In early 2026 Shenzhen, the house that once stood for China’s property boom and corporate governance—China Vanke—delivered two jolting notices within days. Its largest shareholder, state-backed Shenzhen Metro Group, offered a RMB2.36 billion lifeline at an almost subsidised rate (LPR minus 66 basis points). Three days later Vanke reported an expected 2025 net loss of about RMB82 billion, the largest single‑year loss in A‑share history, and disclosed a raft of rolling debt extensions and near‑term rigid payments.
The scale of the damage is stark: Vanke said it has extended debt involving principal of roughly RMB6.8 billion, while more than RMB11.26 billion of rigid repayments fall due by the end of July 2026. The company’s liquidity has been drained to keep projects and guaranteed deliveries moving—the partial completion of 117,000 homes in 2025 came at the cost of almost all usable cash. That trade‑off underscores the immediate systemic risk to creditors, homebuyers and smaller suppliers dependent on Vanke’s cash flow.
The calamity is not merely cyclical. The company’s recent implosion reads as an institutional failure of the “professional manager” model that once defined Vanke. The roots trace back to a 1988 share reform in which founder Wang Shi ceded his personal stake in employee shares in the name of creating a modern, manager‑run enterprise. For decades the arrangement looked like a model of governance: efficient executives running a decentralised shareholder base. Over time, however, power consolidated in a managerial inner circle led by executives such as Yu Liang and Zhu Jiusheng, while shareholder oversight remained diffuse.
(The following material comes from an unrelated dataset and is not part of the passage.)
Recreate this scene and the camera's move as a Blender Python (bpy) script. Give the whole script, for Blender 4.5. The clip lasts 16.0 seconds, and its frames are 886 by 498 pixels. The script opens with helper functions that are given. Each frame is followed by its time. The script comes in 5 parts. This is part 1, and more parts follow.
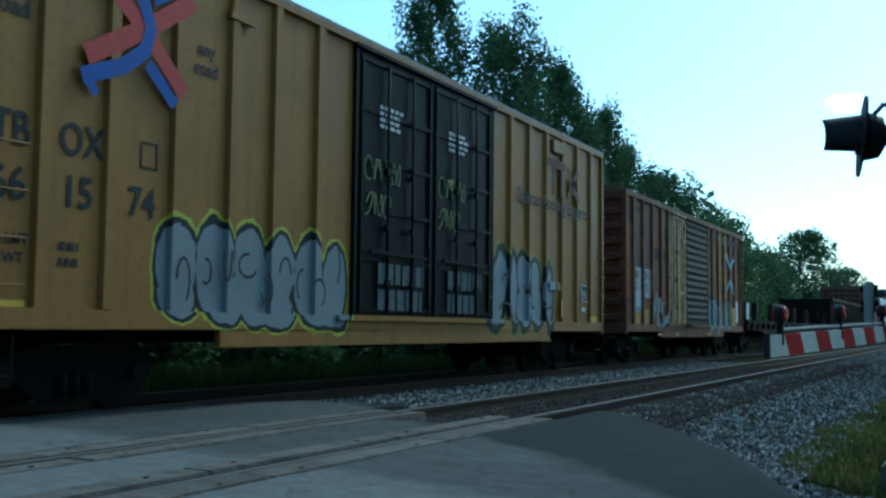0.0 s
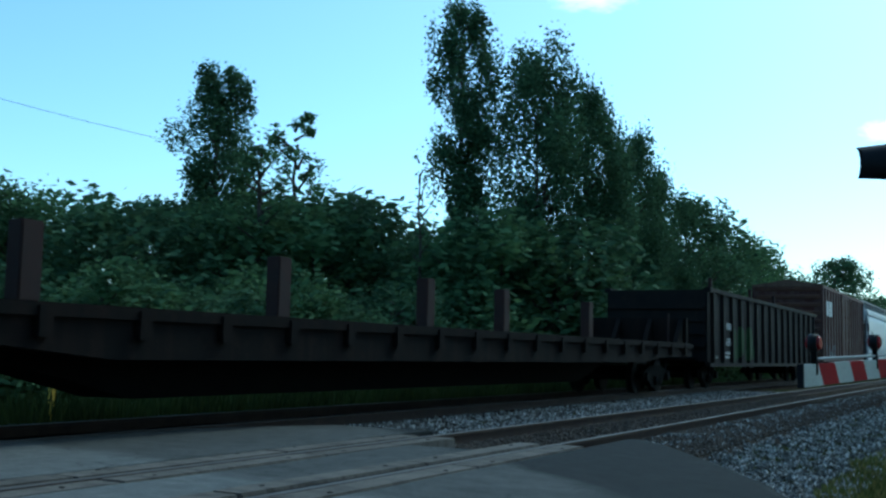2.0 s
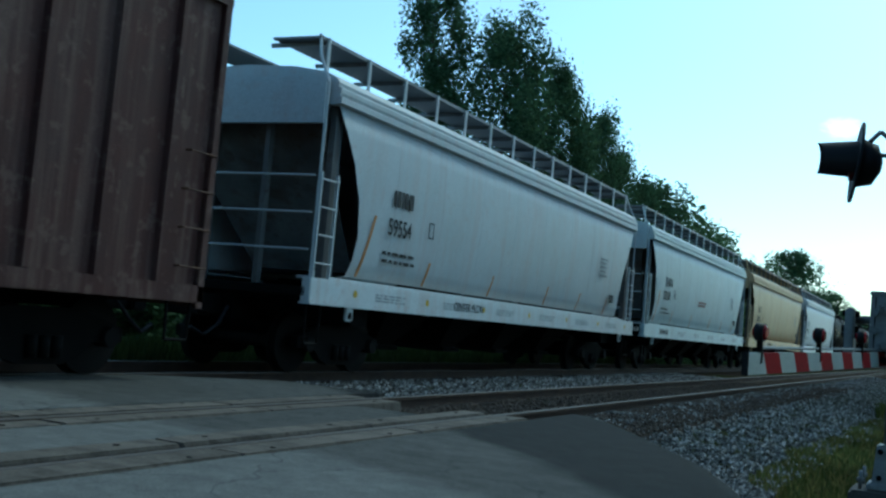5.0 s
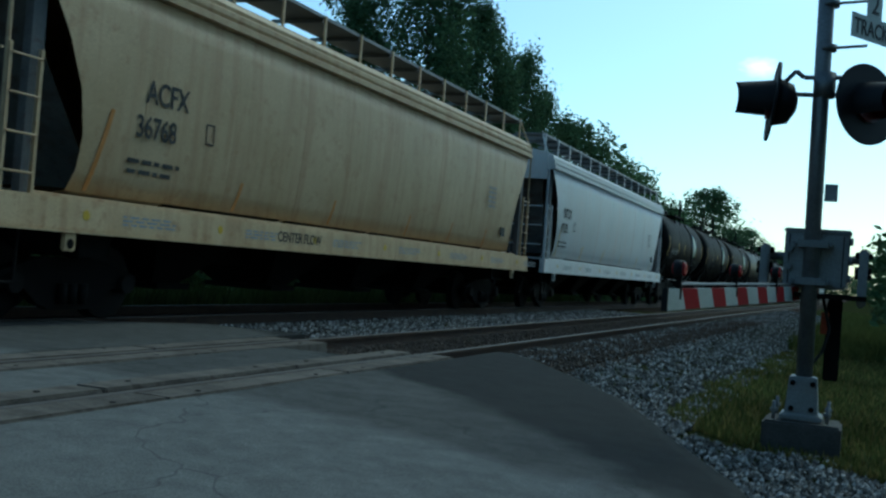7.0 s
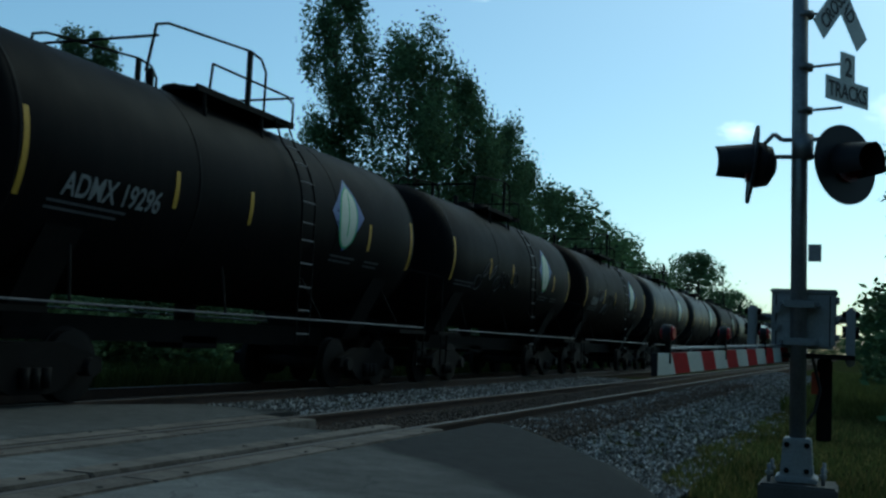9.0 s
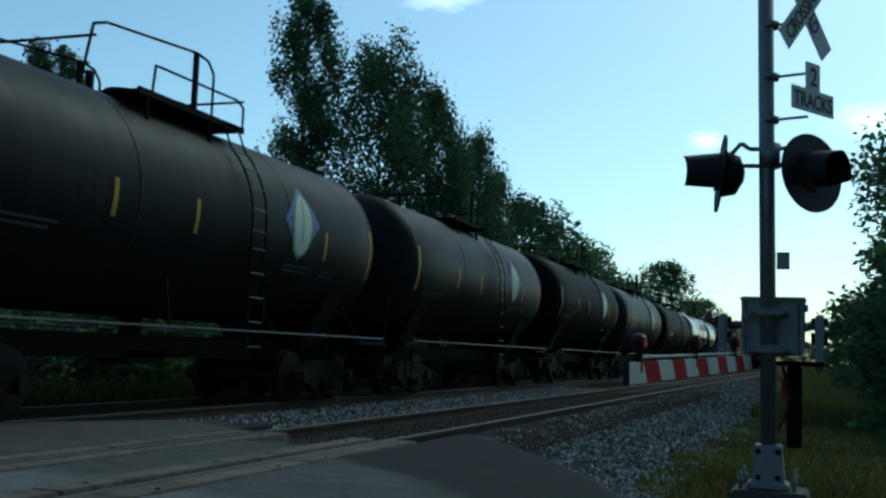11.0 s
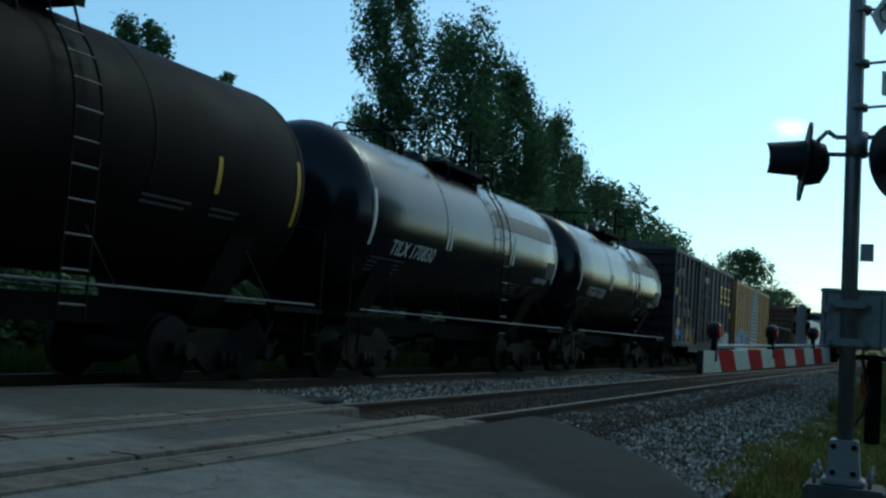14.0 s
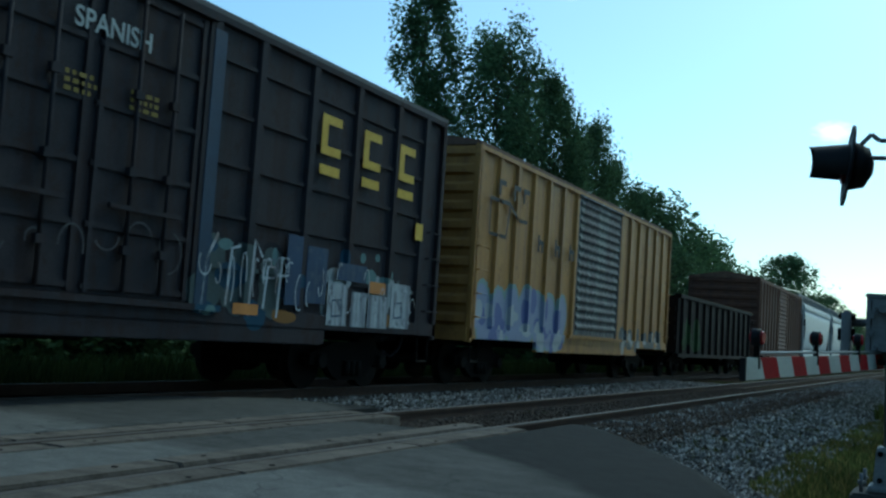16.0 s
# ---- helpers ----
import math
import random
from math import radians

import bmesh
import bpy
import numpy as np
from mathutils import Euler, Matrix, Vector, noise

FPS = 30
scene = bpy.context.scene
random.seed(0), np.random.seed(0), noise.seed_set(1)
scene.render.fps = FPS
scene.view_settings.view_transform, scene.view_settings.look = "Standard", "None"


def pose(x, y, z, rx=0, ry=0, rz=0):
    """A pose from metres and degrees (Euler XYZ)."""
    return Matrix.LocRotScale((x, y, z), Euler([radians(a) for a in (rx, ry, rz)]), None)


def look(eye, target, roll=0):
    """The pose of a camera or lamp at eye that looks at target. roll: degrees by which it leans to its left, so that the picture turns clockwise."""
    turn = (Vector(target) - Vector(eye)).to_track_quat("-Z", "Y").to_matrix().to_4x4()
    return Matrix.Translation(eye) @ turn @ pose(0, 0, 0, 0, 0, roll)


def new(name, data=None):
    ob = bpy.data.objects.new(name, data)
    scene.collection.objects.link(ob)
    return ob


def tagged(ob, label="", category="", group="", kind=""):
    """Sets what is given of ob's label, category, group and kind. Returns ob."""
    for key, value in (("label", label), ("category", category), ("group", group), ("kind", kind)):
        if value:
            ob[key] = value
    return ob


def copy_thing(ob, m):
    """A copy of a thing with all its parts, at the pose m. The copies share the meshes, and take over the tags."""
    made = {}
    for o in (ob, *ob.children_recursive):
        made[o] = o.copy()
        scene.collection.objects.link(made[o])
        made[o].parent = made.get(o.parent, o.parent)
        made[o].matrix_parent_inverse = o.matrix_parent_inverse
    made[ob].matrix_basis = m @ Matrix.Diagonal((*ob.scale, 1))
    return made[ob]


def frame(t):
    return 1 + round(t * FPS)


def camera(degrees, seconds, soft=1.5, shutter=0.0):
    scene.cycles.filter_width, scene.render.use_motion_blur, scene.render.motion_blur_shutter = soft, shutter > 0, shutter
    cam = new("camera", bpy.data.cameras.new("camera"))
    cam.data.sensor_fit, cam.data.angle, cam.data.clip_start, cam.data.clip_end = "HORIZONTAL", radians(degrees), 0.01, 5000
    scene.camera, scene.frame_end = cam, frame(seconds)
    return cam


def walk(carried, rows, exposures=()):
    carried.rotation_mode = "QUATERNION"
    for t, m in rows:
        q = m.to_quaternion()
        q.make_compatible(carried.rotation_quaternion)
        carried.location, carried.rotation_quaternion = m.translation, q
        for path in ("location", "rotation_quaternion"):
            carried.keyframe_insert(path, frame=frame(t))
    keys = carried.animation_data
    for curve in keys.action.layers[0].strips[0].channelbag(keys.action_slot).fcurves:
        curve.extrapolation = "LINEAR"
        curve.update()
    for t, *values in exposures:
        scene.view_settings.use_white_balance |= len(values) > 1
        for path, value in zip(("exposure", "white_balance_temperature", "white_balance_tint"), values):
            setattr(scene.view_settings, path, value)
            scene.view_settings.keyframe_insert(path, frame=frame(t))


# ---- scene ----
# Camera: hand-held, standing at one spot beside the crossing; yaw (left of the track), pitch and roll in degrees.
cam = camera(45.3, 16.0, soft=2.5, shutter=0.04)
EYE = 0.92
ROWS = [
    (0, 26.46, 4.21, 0.60),
    (0.5, 26.12, 4.42, 0.51),
    (1, 25.62, 4.78, 1.04),
    (1.5, 25.01, 5.21, 1.47),
    (2, 28.14, 5.55, 1.23),
    (2.5, 28.33, 5.22, 1.77),
    (3, 24.58, 4.78, 1.94),
    (3.2, 22.17, 3.65, 2.64),
    (5.3, 26.29, 3.87, 5.03),
    (5.5, 26.49, 3.31, 4.63),
    (6, 25.84, 3.60, 4.67),
    (6.5, 22.11, 3.96, 3.03),
    (7, 21.46, 0.96, 4.42),
    (7.5, 21.70, 2.59, 2.99),
    (8, 21.45, 5.38, 1.04),
    (8.5, 21.55, 4.59, 2.81),
    (9, 20.98, 4.85, 2.64),
    (9.5, 19.74, 4.85, 2.39),
    (10, 19.23, 5.89, 1.86),
    (10.2, 19.19, 5.56, 1.60),
    (12.5, 20.52, 5.41, 3.15),
    (13, 21.15, 4.36, 2.63),
    (13.5, 20.98, 4.28, 2.33),
    (14, 23.43, 4.26, 3.99),
    (14.5, 22.89, 5.01, 3.12),
    (15, 25.49, 4.48, 3.34),
    (15.5, 25.22, 4.74, 3.73),
    (16, 25.57, 4.54, 3.75),
]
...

That concentration of operational authority, paired with limited owner scrutiny, created incentives that critics now call “compensatory capture”: managers extracting outsized benefits without commensurate equity exposure. Allegations from project partners such as Yantai Bairun and media reconstructions describe a pattern of off‑balance liquidity churn. In one flagged case, a Yantai development with 120,000 square metres of floor area had a project company capitalised at just RMB12 million despite a normal capital requirement north of RMB150 million.
The mechanisms alleged are familiar to corporate forensic accountants: group‑level cash pools that redeploy funds away from individual project companies; intra‑group financing through high‑interest loans issued by off‑balance “finance” entities; and structurally complex co‑investment (follow‑on) plans that give managers priority paybacks and yield while leaving ordinary shareholders exposed. Public market data show a striking asymmetry: Vanke’s share price and shareholders’ equity eroded over years even as senior management compensation and follow‑on returns remained at the top of the industry.
The 2015 activist episode with Baoneng crystallised the tensions. When outsider investor Yao Zhenhua, backed by fronting funds, aggressively accumulated Vanke shares, the management and founding circles waged a defensive campaign. Contemporary hindsight suggests that the managers feared, above all, the audit and transparency an activist owner would bring; the implication is stark—what looks like principled resistance to a “hostile” buyer may have been protection against scrutiny.
Operational decisions in recent years compounded the governance problems. Despite public exhortations to “survive” after 2018, Vanke pursued aggressive land acquisition between 2019 and 2021, snapping up expensive plots that now weigh heavily as impaired assets. Parallel expansion into long‑rent apartments, logistics and retail—after depreciation and writedowns—has produced structural losses. Management has argued that high land costs, falling margins and asset impairments explain the RMB82 billion shortfall; critics contend these trends also mask resource diversion and strategic misallocation.
For Beijing and market regulators, Vanke poses an awkward test case. The company carries state ownership traces via Shenzhen Metro’s intervention, and its collapse would be politically sensitive given the millions of homeowners and small contractors that sit downstream. Calls for a forensic, structural audit are rising: Vanke’s public loss should be converted into a ledger of accountability, proponents argue, rather than a set of headline‑only write‑downs.
The broader lesson reaches beyond one troubled champion. Vanke’s descent illustrates how the professional manager model, when divorced from effective external governance—large, engaged shareholders, robust regulators and transparent auditing—can morph into a vehicle for managerial enrichment and organisational fragility. China’s property sector has weathered many shocks; the Vanke episode could trigger closer oversight, tighter rules on intra‑group financing, and renewed pressure for clearer beneficial‑ownership and compensation disclosure.